The Indian mint MTT can be best regarded as a weapon , albeit economic, of war. The Indian Mint MTT when produced were shipped to ports in Mombasa, Aden and then as the war progressed Djibouti, and Port Sudan were added. However the war never interrupted the general silver flow so Indian mint struck MTT were more likely to return to India and on to China (and the Hong Kong region). So it is quite possible that today's Europe based collector is going to find much fewer Indian mint struck MTT
We know the two Indian mints produced more MTT during the war then the london mint produced from 1936-1961. It is therefore entirely feasible that a collector in Asia will be sampling an MTT pool that, in regards to the london mint 1-2-1 die type, has a much higher proportion of Indian mint struck MTT. While the European collector is probably sampling a smaller pool of coins that has proportionately more London mint coins.
For the USA collectors may well be sampling a pool similar to China and Hong Kong as after the war the USA helped Ethiopia establish a new monetary system and as part of that process Tons of MTT were shipped from Ethiopia to the USA.Sampling MTT and analysing differences isn't overly helpful. Yes we will find differences but we have no information to
prove which mint the differences are from.
Someone is going to jump in here and say "but there is XRF" Yes it can help to a degree but academically its not reliable. Here in Europe the university based numismatic departments do not regard XRF as proof for the simple reason over time surface changes to coins( through circulation) gives less than consistent results. Usually when proof of an argument is required they will use a much more expensive process using a proton beam( apparently it measures inside the coin)

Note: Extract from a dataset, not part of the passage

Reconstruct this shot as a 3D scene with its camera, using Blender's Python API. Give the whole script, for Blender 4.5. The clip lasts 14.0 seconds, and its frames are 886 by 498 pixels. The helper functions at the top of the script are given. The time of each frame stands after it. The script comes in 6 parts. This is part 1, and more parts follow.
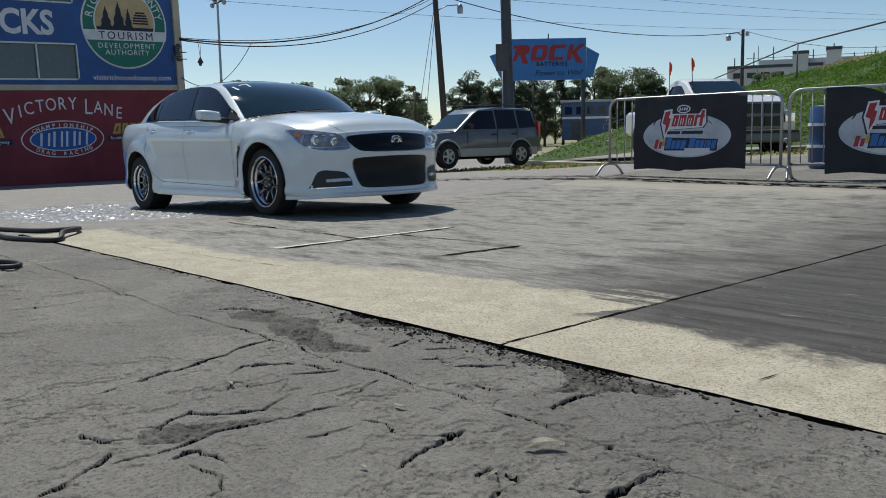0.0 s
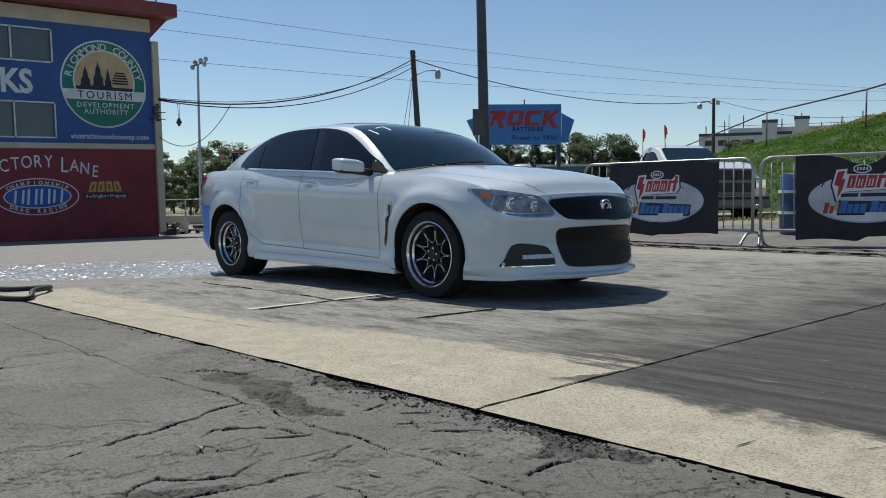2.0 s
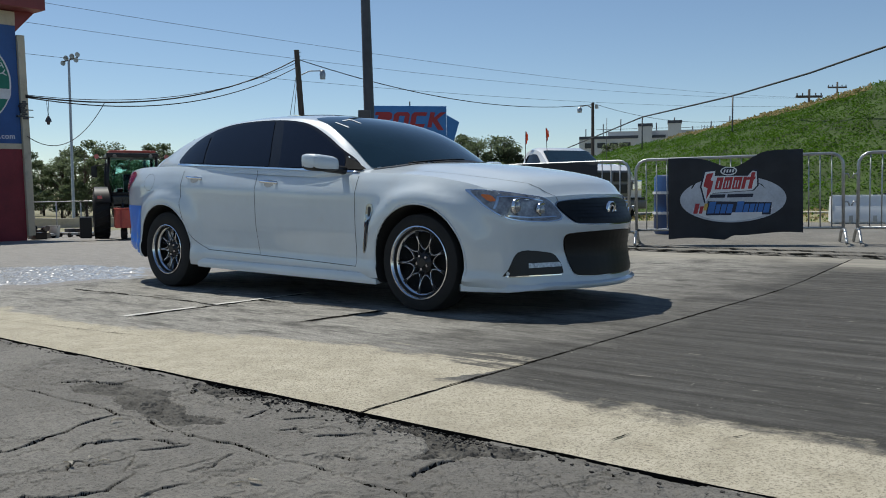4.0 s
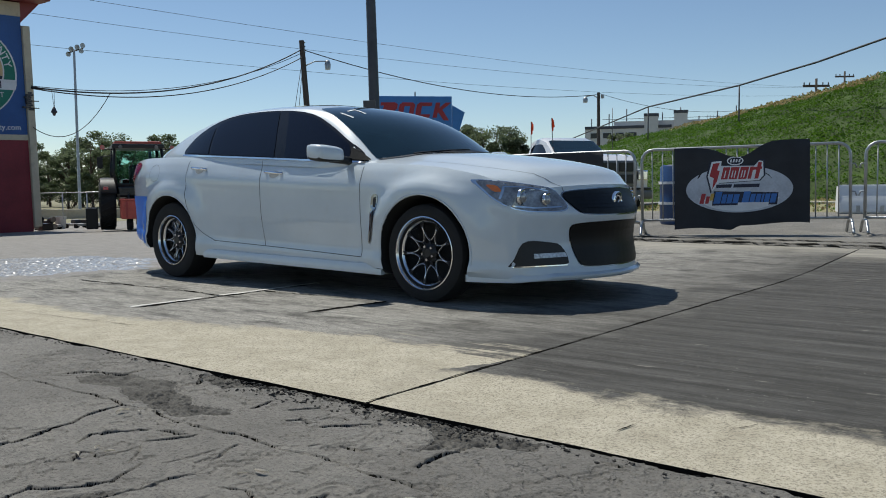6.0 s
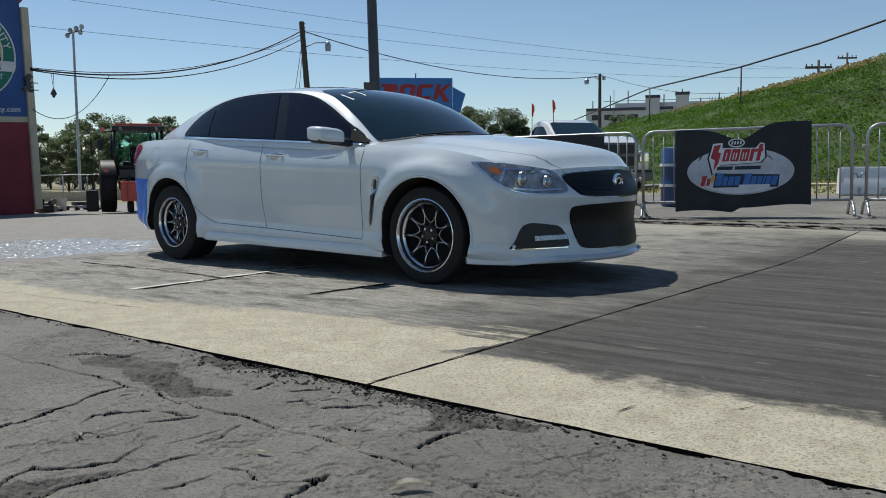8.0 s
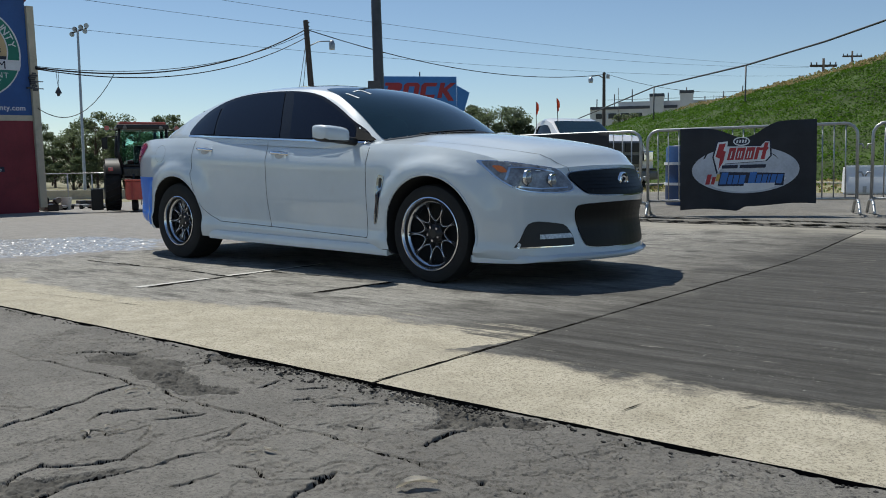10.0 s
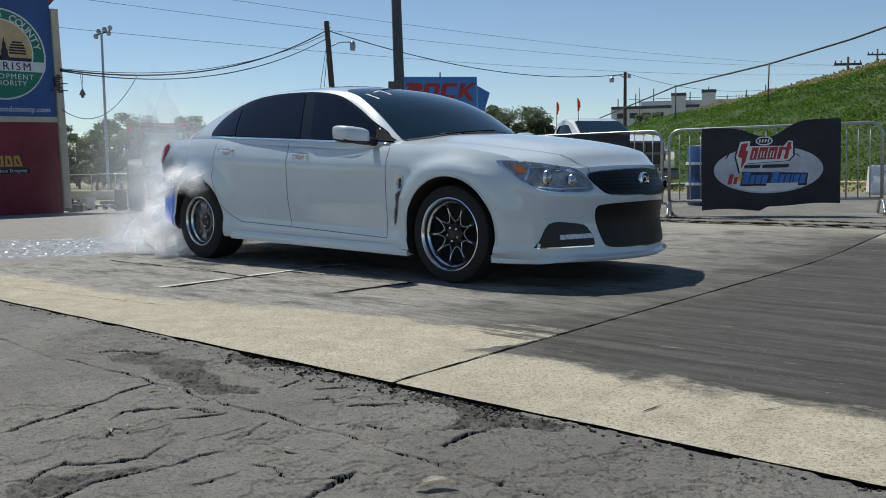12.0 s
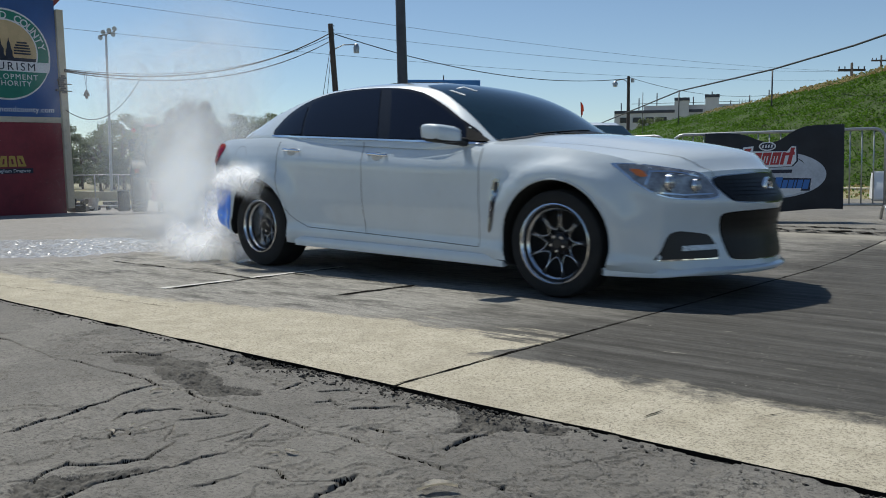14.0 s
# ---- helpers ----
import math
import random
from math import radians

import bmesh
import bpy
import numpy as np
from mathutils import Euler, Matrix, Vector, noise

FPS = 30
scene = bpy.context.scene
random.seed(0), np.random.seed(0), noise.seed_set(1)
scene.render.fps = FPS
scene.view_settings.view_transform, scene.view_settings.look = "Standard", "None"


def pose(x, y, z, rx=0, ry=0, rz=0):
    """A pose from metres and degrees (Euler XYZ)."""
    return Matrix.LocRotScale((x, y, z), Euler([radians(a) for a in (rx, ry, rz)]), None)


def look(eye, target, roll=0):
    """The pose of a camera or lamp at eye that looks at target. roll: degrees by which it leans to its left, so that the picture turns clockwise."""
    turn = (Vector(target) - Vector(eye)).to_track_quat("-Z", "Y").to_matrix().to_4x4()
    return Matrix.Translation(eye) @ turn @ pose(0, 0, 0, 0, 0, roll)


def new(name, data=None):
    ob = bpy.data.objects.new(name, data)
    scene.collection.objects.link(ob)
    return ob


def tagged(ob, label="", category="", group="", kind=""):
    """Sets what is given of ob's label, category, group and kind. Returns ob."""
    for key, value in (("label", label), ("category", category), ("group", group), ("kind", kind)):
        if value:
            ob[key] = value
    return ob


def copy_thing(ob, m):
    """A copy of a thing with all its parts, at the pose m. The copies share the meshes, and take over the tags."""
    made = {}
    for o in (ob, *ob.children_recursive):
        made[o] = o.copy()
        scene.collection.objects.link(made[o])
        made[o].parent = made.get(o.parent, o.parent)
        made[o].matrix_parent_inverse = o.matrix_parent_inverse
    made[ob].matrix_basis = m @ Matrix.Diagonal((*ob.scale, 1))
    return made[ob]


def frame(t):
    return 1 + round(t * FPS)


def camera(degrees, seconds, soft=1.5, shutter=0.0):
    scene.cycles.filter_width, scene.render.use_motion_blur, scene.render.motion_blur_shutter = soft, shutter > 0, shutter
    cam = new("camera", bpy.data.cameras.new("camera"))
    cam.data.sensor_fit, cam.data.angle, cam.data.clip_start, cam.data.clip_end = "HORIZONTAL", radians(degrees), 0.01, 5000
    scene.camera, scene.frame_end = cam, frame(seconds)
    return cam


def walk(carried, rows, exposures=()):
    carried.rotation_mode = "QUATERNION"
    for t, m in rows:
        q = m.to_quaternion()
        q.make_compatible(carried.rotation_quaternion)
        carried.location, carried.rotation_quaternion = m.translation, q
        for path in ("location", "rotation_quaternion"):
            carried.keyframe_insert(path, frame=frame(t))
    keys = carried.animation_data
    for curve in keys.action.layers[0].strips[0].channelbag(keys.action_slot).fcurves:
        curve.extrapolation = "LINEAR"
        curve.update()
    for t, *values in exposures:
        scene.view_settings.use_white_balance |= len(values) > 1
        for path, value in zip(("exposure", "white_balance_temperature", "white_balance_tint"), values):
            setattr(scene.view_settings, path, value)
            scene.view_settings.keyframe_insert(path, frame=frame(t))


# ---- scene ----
cam = camera(54.5, 14.0, soft=0.95, shutter=0.4)
PATH = [
    (0, (5.193, -5.383, 0.787), (3.729, -4.047, 0.520), -1.1),
    (0.5, (5.192, -5.381, 0.788), (3.729, -4.043, 0.524), -1.0),
    (1, (5.192, -5.381, 0.789), (3.731, -4.034, 0.562), -1.1),
    (1.5, (5.190, -5.382, 0.791), (3.733, -4.020, 0.651), -0.6),
    (2, (5.188, -5.381, 0.790), (3.753, -3.993, 0.665), -0.4),
    (2.5, (5.192, -5.388, 0.791), (3.787, -3.970, 0.670), -0.3),
    (3, (5.197, -5.386, 0.793), (3.853, -3.909, 0.678), -0.4),
    (3.5, (5.199, -5.370, 0.795), (3.907, -3.849, 0.674), -0.6),
    (4, (5.202, -5.372, 0.794), (3.961, -3.809, 0.670), -0.5),
    (4.2, (5.202, -5.372, 0.794), (3.962, -3.808, 0.669), -0.5),
    (6.3, (5.198, -5.365, 0.794), (3.946, -3.811, 0.645), -0.6),
    (6.5, (5.198, -5.365, 0.794), (3.946, -3.811, 0.643), -0.6),
    (7, (5.198, -5.365, 0.794), (3.944, -3.815, 0.629), -0.7),
    (7.5, (5.200, -5.366, 0.793), (3.951, -3.815, 0.609), -0.6),
    (8, (5.201, -5.368, 0.794), (3.951, -3.818, 0.607), -0.6),
    (10.5, (5.195, -5.375, 0.793), (3.932, -3.836, 0.600), -0.6),
    (11, (5.198, -5.374, 0.794), (3.912, -3.854, 0.601), -0.8),
    (11.5, (5.201, -5.373, 0.794), (3.911, -3.856, 0.603), -0.8),
    (12, (5.200, -5.374, 0.794), (3.907, -3.860, 0.605), -0.7),
    (12.5, (5.199, -5.376, 0.795), (3.905, -3.862, 0.608), -0.4),
    (13, (5.196, -5.382, 0.796), (3.896, -3.873, 0.611), -0.3),
    (13.5, (5.196, -5.384, 0.796), (3.897, -3.874, 0.613), -0.2),
    (14, (5.200, -5.379, 0.796), (3.903, -3.868, 0.614), -0.3),
]
walk(cam, [(t, look(eye, target, roll)) for t, eye, target, roll in PATH], [(0, 0.20, 6450, 7), (14, 0.20, 6450, 7)])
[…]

Don't get me wrong XRF isn't useless it just doesn't provide conclusive proof
particularly in the case of MTTs. For example It is well known that Bombay mint MTT have about 0.4% of gold in the alloy. I used to assume that Calcutta MTT would be the same; however I had an Indian mint MTT analysed by XRF. As was expected it contained contaminants of Zinc, and tin but it didn't have any readings of gold. May it was from Calcutta? But how can we prove that? At the current time we can't! The best that could be said is its a real possibility. Edit: XRF is probably much more useful for spanish dollar types because the source of the silver is well known. MTT were often produced by melting down other silver coins
Until coins with clear indisputable provenance are found any analysis by sampling MTT and dividing them by small differences is only going to tell us minor varietal information it is not going to tell us the source. So the only trust worthy information we have at the moment is the london mint records.
The only good information we have is London Mint MTT are 39.5mm in diametre( reminder: I find them reasonably easily here in Europe, whether my hypothesis on silver flows is correct or not). While indian MTT have a diameter greater than 40mm.
To non-MTT collectors this may seem an impossible situation and pointless.....but there is one coin out there worth finding. When the King Farouk collection was sold it included a gold Abschlag MTT that had been produced in Bombay. That coin is the one coin that is most likely to give us the definitive visual identification features of Bombay. Find that coin and then we can start to work out what the rarer Calcutta type probably looks like.
Edit:
I am extremely cautious about MTT designations. I require very high levels of proof. Often when I say maybe others would say proved. With london mint die MTT I assess a coin as being possibly indian when it is 41-43 mm in diameter. Please note the london mint records clearly state indian mint MTT are greater than 40mm in diameter( they did not say "equal to and greater than") I assess as london when it is 39.5mm anything between I just assess as unknown. Heres an uncirculated london mint struck coin( well provenanced and 39.5mm in diametre)
partially edited pictures (The ghosting is an artifact of the lighting system I used I didn't bother editing the background to remove the ghosting):


Take note of the quality of the strike. The correct striking pressure was used and the metal has flowed into the die fully. If you go back to the first pictures in this thread you can see the evidence of the use of too high a striking pressure ( swallow tailing/Fish tailing of the numbers and letters around the rim most noticeable on the reverse).